Working with the EVD6 Integrated Effects

No clavinet simulation would be complete without a selection of effect processors. The EVD6 incorporates three “classic” foot-pedal effect emulations:  distortion, modulation, and wah wah. Each effect was painstakingly modeled on pedals that were available in the heyday of the Clavinet—the 1970s—delivering that authentic, vintage sound in your performances.

Figure. Effect Order buttons.
  • FX Order buttons: The EVD6 effects work in series—where the output of one effect is fed into the next effect processor in the effects chain. You can determine the order of the serial effects combination with the FX Order buttons. The routing choices are:
    • WDM: Wah > Distortion > Modulation
    • DWM: Distortion > Wah > Modulation
    • MDW: Modulation > Distortion > Wah
    • WMD: Wah > Modulation > Distortion
    • BYP: Click the BYP button to bypass all effects. Click the button a second time to return to the previously selected effects routing.

    Note: The assignable effect routing is especially useful for choosing whether a distorted signal should be wah-filtered (for funkier sounds) or the wah-filtered sound should be distorted (for screaming sounds)—as an example.

Using the EVD6 Distortion Effect

The Distortion effect integrates a Compressor effect, which always precedes the Distortion effect. This allows you to increase or decrease the perceived gain, thus providing the desired input level to the distortion circuit.

Figure. Distortion parameters.
  • Comp(ression Ratio) field: Adjusts the slope of the compression. The additional gain offered by the Compressor allows you to create really crunchy distortions. It can also be useful for enhancing the key click sound, and for emphasizing harmonics in different clavinet models.
  • Tone knob: Alters the color of the Distortion.
  • Gain knob: Alters the level of the Distortion.
    • Use of low Tone and Gain settings creates warm overdrive effects.

    • High Tone and Gain settings results in bright, screaming distortion effects.

    • If Gain is at the minimum value, no distortion will be heard (but Compression may be, if active).

    Note: Given the link between the Compressor and Distortion effect, the FX Order parameter is very important for placement of the Compressor in the effects chain. If Compressor/Distortion is the last effect in the chain—with the Gain knob turned down, but a high Compression Ratio—you will effectively compress the output signal of the EVD6.
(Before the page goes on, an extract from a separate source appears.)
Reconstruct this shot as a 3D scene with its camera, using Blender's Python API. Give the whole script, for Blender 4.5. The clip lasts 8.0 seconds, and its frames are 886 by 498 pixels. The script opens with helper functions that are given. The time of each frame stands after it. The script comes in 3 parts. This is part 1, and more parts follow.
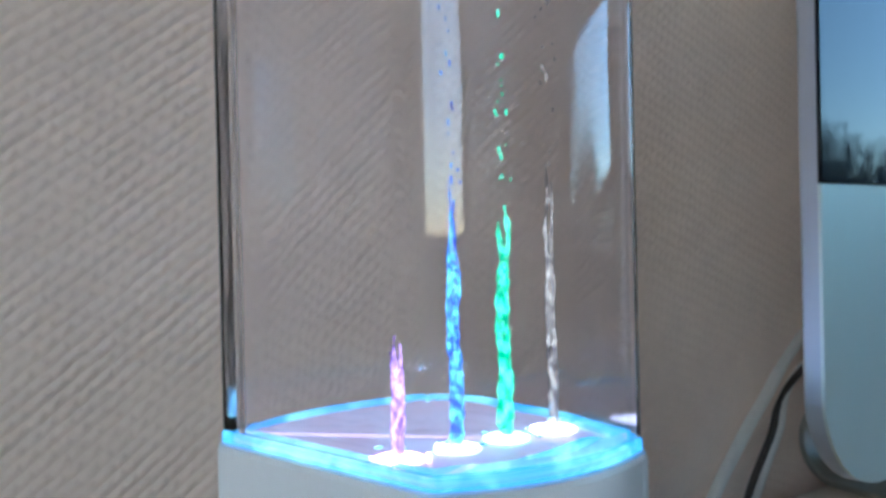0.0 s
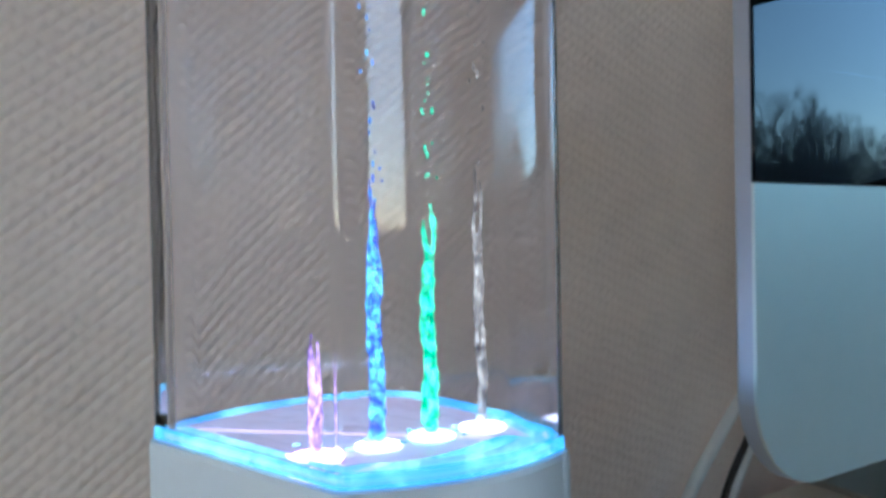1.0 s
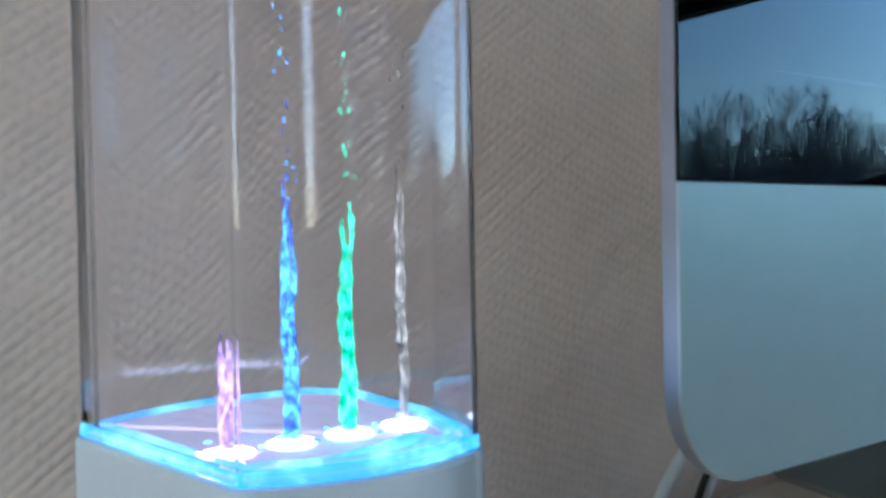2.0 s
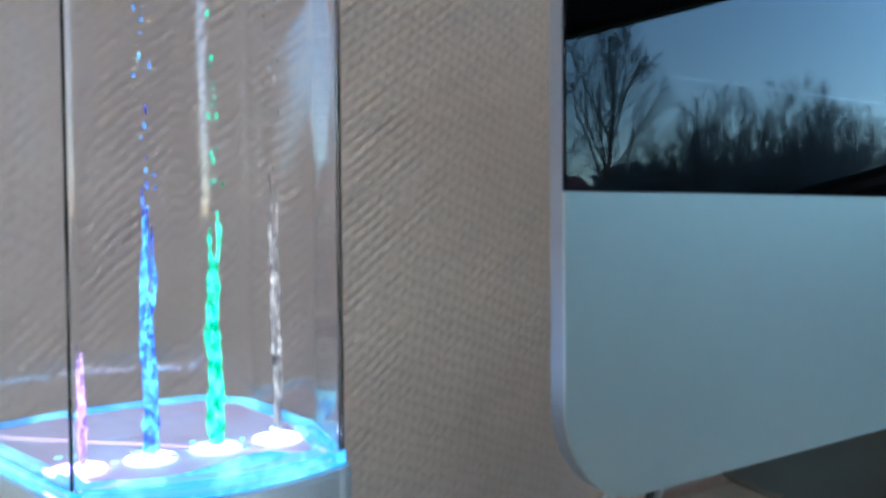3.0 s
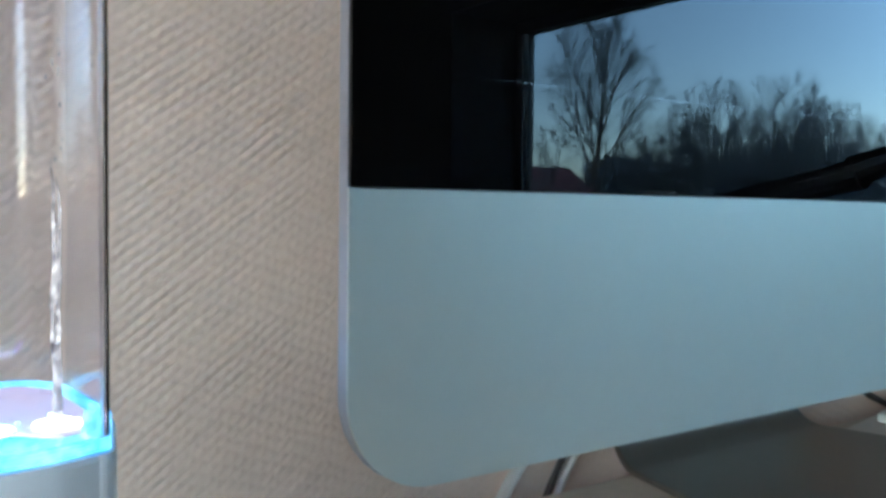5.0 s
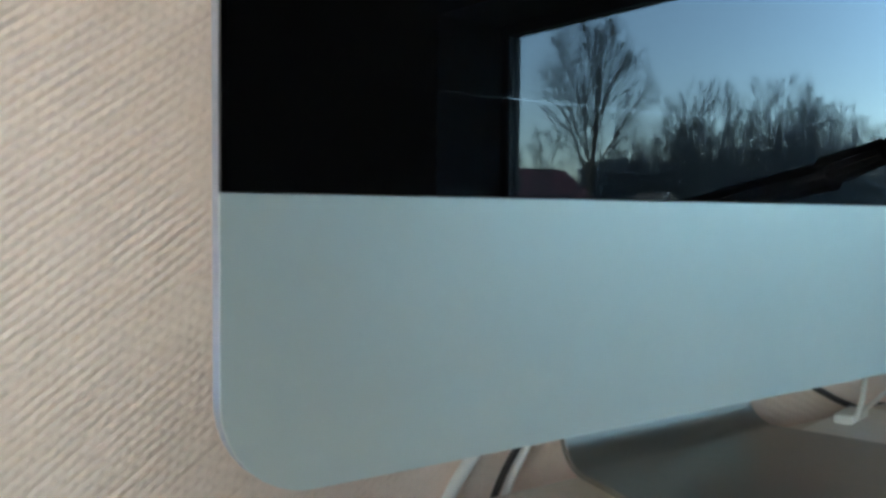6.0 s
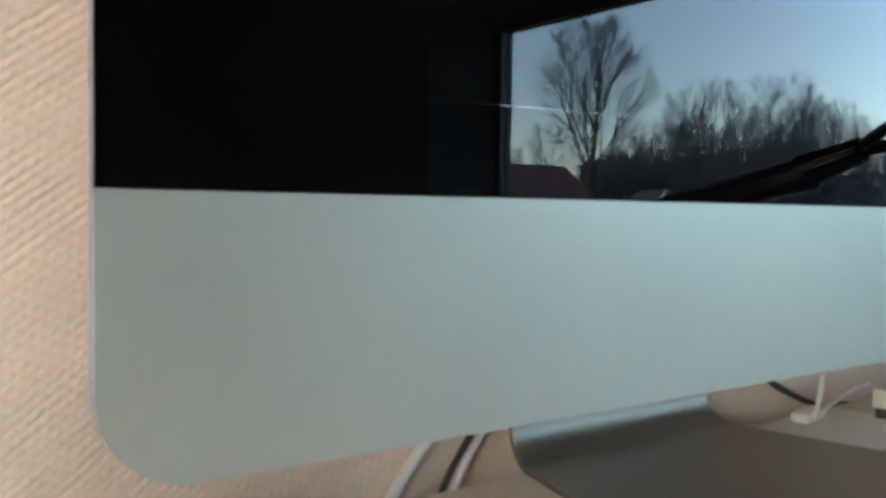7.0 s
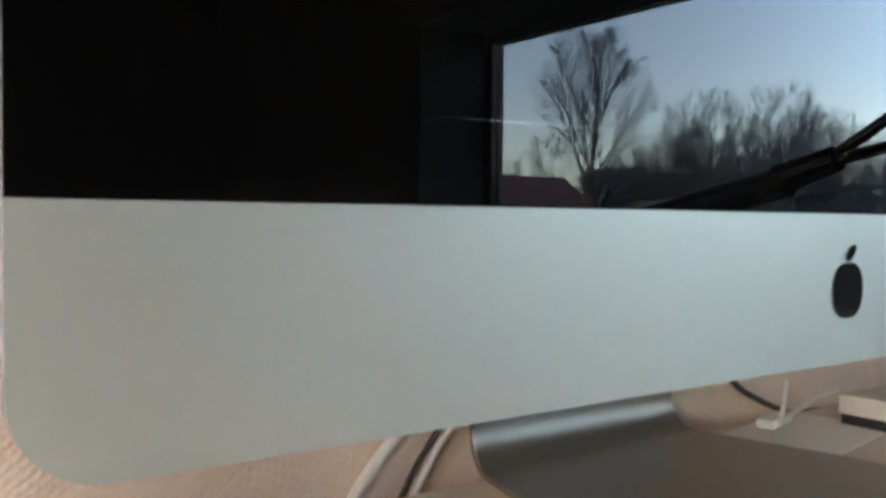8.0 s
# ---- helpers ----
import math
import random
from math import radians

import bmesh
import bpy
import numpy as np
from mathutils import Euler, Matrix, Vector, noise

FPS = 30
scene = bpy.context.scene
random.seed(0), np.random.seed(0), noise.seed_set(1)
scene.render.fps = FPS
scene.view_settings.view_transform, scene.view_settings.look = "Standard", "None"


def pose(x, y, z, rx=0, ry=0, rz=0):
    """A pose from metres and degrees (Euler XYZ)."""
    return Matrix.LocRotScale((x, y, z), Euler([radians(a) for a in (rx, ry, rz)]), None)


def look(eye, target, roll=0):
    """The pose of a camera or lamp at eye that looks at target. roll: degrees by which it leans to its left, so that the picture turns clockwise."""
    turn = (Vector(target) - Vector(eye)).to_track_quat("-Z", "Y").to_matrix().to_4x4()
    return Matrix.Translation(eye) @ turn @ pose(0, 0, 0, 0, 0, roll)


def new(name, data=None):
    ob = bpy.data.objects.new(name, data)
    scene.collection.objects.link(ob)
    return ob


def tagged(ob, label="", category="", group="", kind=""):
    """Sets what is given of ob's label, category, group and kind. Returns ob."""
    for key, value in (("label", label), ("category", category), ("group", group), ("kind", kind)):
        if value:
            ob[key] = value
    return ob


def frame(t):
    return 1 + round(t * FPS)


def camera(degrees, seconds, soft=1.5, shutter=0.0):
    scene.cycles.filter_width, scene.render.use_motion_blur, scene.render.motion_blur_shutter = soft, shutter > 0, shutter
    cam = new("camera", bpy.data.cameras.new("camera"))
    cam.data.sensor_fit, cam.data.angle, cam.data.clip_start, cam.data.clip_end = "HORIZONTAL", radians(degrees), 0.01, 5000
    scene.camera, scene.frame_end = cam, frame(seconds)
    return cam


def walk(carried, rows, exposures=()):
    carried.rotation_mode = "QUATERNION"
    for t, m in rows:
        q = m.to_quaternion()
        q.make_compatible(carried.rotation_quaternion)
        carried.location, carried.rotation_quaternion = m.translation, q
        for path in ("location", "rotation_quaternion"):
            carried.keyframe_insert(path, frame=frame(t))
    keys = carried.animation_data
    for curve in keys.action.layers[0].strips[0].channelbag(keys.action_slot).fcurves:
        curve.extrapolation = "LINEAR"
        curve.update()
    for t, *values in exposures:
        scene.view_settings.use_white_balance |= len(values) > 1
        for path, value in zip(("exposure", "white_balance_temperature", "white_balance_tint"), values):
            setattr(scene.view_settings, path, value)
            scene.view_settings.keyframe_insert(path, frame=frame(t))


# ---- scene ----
cam = camera(54.24, 8.0, soft=3.4)
EXPOSURES = [(0, 2.44, 6150, 3), (2.2, 2.46, 6050, 1), (3.5, 2.60, 6100, 1), (4.5, 2.84, 6300, 2), (6, 3.20, 7150, 2), (8, 3.54, 9300, 19)]
PATH = [
    (0, (-0.16232, -0.09513, 0.12488), (1.01196, 1.52375, 0.10797), -1.28),
    (0.5, (-0.15601, -0.09966, 0.12531), (1.00768, 1.52671, 0.09758), -1.26),
    (1, (-0.14985, -0.10453, 0.12567), (1.00436, 1.52846, 0.09156), -1.06),
    (1.5, (-0.14416, -0.10868, 0.12529), (1.00443, 1.52828, 0.09245), -1.10),
    (2, (-0.13633, -0.11466, 0.12579), (1.00018, 1.53051, 0.08384), -1.03),
    (2.2, (-0.13047, -0.11816, 0.12589), (0.99308, 1.53598, 0.08779), -0.75),
    (3.5, (-0.10968, -0.12770, 0.13076), (1.04298, 1.50422, 0.04431), -0.07),
    (4, (-0.10368, -0.13591, 0.13062), (1.05082, 1.49420, 0.03608), 0.35),
    (4.5, (-0.09426, -0.14229, 0.13048), (1.06344, 1.48543, 0.03693), 0.78),
    (6, (-0.06440, -0.16534, 0.13136), (1.10264, 1.45591, 0.04581), 0.44),
    (6.5, (-0.05428, -0.17088, 0.13144), (1.11317, 1.44927, 0.03397), 0.57),
    (7, (-0.04414, -0.18055, 0.13195), (1.12247, 1.44045, 0.03662), 0.87),
    (7.5, (-0.03865, -0.19035, 0.13069), (1.12713, 1.43290, 0.05870), 0.64),
    (8, (-0.03023, -0.19787, 0.13095), (1.13563, 1.42602, 0.06318), 0.48),
]
walk(cam, [(t, look(eye, target, roll)) for t, eye, target, roll in PATH], EXPOSURES)

SKY = 0.15
RING, LED, JET, POOL = 0.40, 3.2, 0.70, 0.03
RING_H = 0.0024
STAND_Y = 0.155
JETS = [(0.020, 0.0012), (0.046, 0.0015), (0.042, 0.0015), (0.050, 0.0010)]
WEAVE_TURN, WEAVE_PITCH, WEAVE_LUMP, WEAVE_DEPTH = 37.0, 0.0036, 0.0060, 0.00038

# ---- world and light ----
world = bpy.data.worlds.new("sky")
scene.world = world
world.use_nodes = True
wn = world.node_tree.nodes
wl = world.node_tree.links
sky = wn.new("ShaderNodeTexSky")
sky.sky_type = "NISHITA"
sky.sun_disc = False
sky.sun_elevation = radians(38)
sky.sun_rotation = radians(250)
sky.air_density, sky.dust_density, sky.ozone_density = 1.0, 0.5, 3.0
wn["Background"].inputs["Strength"].default_value = SKY
veil = wn.new("ShaderNodeMix")
veil.data_type = "RGBA"
veil.inputs[0].default_value = 0.16
veil.inputs[7].default_value = (2.9, 4.5, 6.5, 1)
wl.new(sky.outputs[0], veil.inputs[6])
wl.new(veil.outputs[2], wn["Background"].inputs["Color"])
sun_data = bpy.data.lights.new("sun", "SUN")
sun_data.energy, sun_data.angle, sun_data.color = 0.8, radians(12), (1.0, 0.95, 0.88)
sun = new("sun", sun_data)
sun.matrix_world = look((-20, 9, 12), (0, 0, 0))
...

Using the EVD6 Modulation Effect

The EVD6 features a choice of three modulation effect types:  Phaser, Flanger, or Chorus. See the Modulation section of the Logic Pro Effects Help for further information on how these effects work.

Figure. Modulation parameters.
  • Rate knob: Adjusts the speed of the phasing, flanging, or chorus effect.
  • Intensity knob: Adjusts the depth of the phasing, flanging, or chorus effect.

    When the Phaser effect is active, high Rate and Intensity values lead to very deep, self-oscillating phase shifts, for those cutting sounds—which can also damage ears and speakers, so be careful!

    Use of high Intensity values lead to ensemble-type effects when the Chorus effect is active.

Using the EVD6 Wah Wah Effect

The name wah wah comes from the sound it produces. It has been a popular effect (usually a pedal effect) with electric guitarists since the days of Jimi Hendrix. The pedal controls the cutoff frequency of a bandpass, lowpass, or—less commonly—highpass filter. Wah wah pedals are also used extensively with the D6. The EVD6 offers simulations of several classic wah wah effects, as well as some basic filter types.

Figure. Wah Wah parameters.
  • Range knob: Determines the cutoff frequency of the filter. With Range set to the left, any cutoff modulation will occur in a narrow frequency range. To provide a wider control range, turn the Range knob to the right.
  • Envelope knob: Determines the sensitivity of the (filter) envelope to incoming note velocity messages. An auto wah effect is produced by using the built-in envelope follower function, which controls the depth of filter cutoff modulation. In practical terms, this means that the dynamics of your performance directly control the depth of the Wah Wah filter modulation.